Entre 1952 et 1959, Cuba subit de grands bouleversements sociaux et politiques. Du coup d’État fomenté par Batista, à la solde des Américains, jusqu’à la Révolution de Castro, qui les chassera du territoire, l’île a vécu quelques années instables que nous raconte Rachel Kushner dans son Télex de Cuba. L’auteure multiplie les voix pour nous faire vivre ces années de l’intérieur. Comme si on y était, donc. Et c’est plutôt réussi.
Venue de son Tennessee natal, la jeune Everly débarque avec ses parents, d’abord à La Havane, puis à Preston et à Nicaro où son père dirigera une mine de nickel, alors que Batista vient de s’installer au pouvoir. On découvre l’île à travers ses yeux d’enfant, puis d’adolescente. Un regard curieux, ouvert, allumé. On s’attache tout de suite à cette personnalité hors du commun, sensible et déjà affirmée. Rachel Kushner s’est inspirée des souvenirs de ses grands-parents et de l’enfance de sa mère pour écrire ce roman. On devine que la petite Everly fait honneur à l’ombre maternelle.
En contre-chant, on suit aussi le fils d’un dirigeant de la production de canne à sucre, ainsi que plusieurs Américains venus chercher de meilleures conditions de vie à Cuba, mais qui vivent en autarcie dans leur petit monde de Blancs américains dans un système qui les favorisent au détriment des travailleurs locaux.
Et dans les choeurs, les voix d’un trafiquant d’armes français et d’une danseuse et putain cubaine, espionne pour Castro, viennent ponctuer le récit.
La plupart des personnages se croisent, mais parfois sans se connaître, ou alors si peu. Chacun de ces points de vue vient enrichir le portrait global de ces années cubaines.
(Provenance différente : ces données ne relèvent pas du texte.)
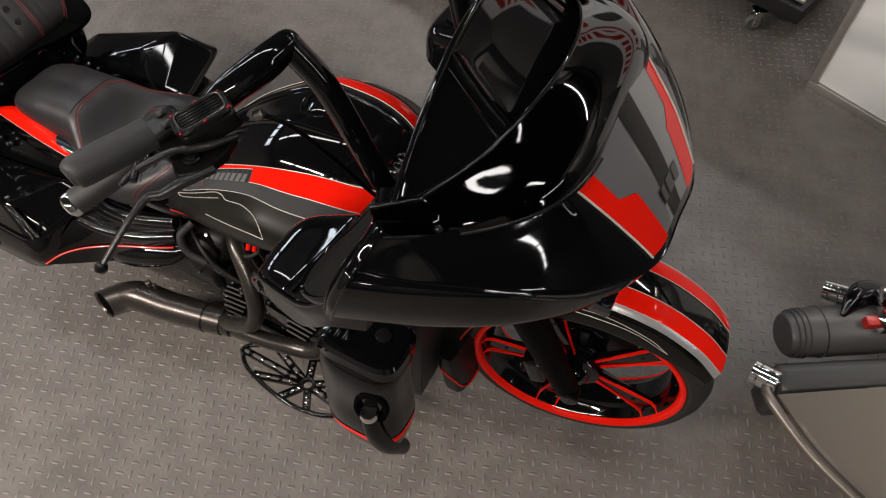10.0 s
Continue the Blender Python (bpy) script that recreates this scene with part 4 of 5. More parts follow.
# ---- fairing ----
def fr(s):
    return [[(0.755, s * 0.465, 1.02), (0.779, s * 0.511, 1.105), (0.806, s * 0.5, 1.182), (0.811, s * 0.474, 1.199), (0.818, s * 0.452, 1.219), (0.826, s * 0.432, 1.236)],
            [(0.875, s * 0.41, 1.015), (0.888, s * 0.455, 1.085), (0.889, s * 0.455, 1.166), (0.889, s * 0.438, 1.183), (0.889, s * 0.41, 1.208), (0.89 - 0.034 * (s > 0), s * 0.378, 1.228)],
            [(1.01, s * 0.325, 1.005), (1.02, s * 0.365, 1.063), (1.007, s * 0.37, 1.132), (1.002, s * 0.359, 1.148), (1.004, s * 0.305, 1.187), (1.0 - 0.022 * (s > 0), s * 0.248, 1.222)],
            [(1.08, s * 0.2, 0.975), (1.115, s * 0.245, 1.02), (1.112, s * 0.275, 1.085), (1.103, s * 0.268, 1.1), (1.062, s * 0.24, 1.17), (1.02 - 0.02 * (s > 0), s * 0.217, 1.226)],
            [(1.12, s * 0.1, 0.97), (1.175, s * 0.13, 1.03), (1.188, s * 0.135, 1.052), (1.186, s * 0.125, 1.064), (1.11, s * 0.16, 1.15), (1.03 - 0.018 * (s > 0), s * 0.197, 1.231)]]


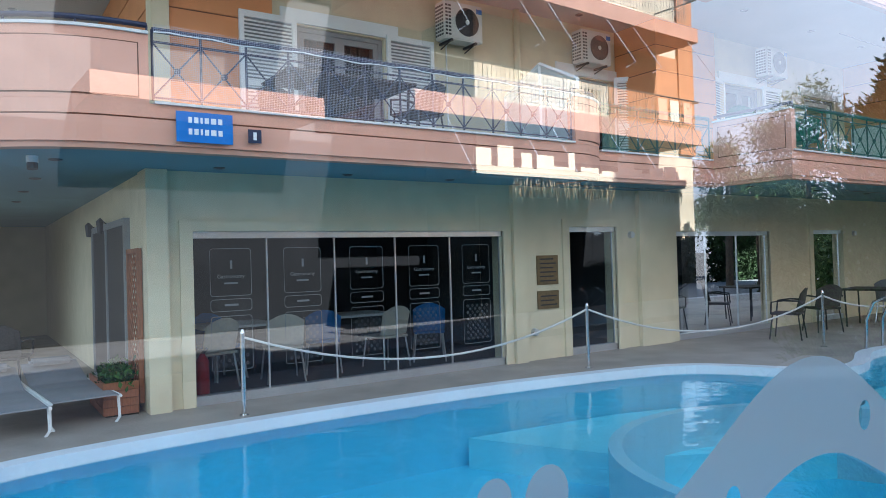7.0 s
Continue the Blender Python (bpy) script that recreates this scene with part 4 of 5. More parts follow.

C’est surtout l’univers des expatriés américains qu’on apprend à connaître, tout en prenant conscience du choc des cultures et des enjeux historiques et sociaux de la révolution cubaine. L’auteure passe par l’intime pour nous faire connaître un pan de la grande Histoire. On en ressort un peu plus savant et avec des parfums et des couleurs plein la tête qui donnent envie d’aller danser la salsa dans les Caraïbes, un daiquiri à la main. Un peu plus et on ressent, nous aussi, la nostalgie de ces années-là et le mal du pays.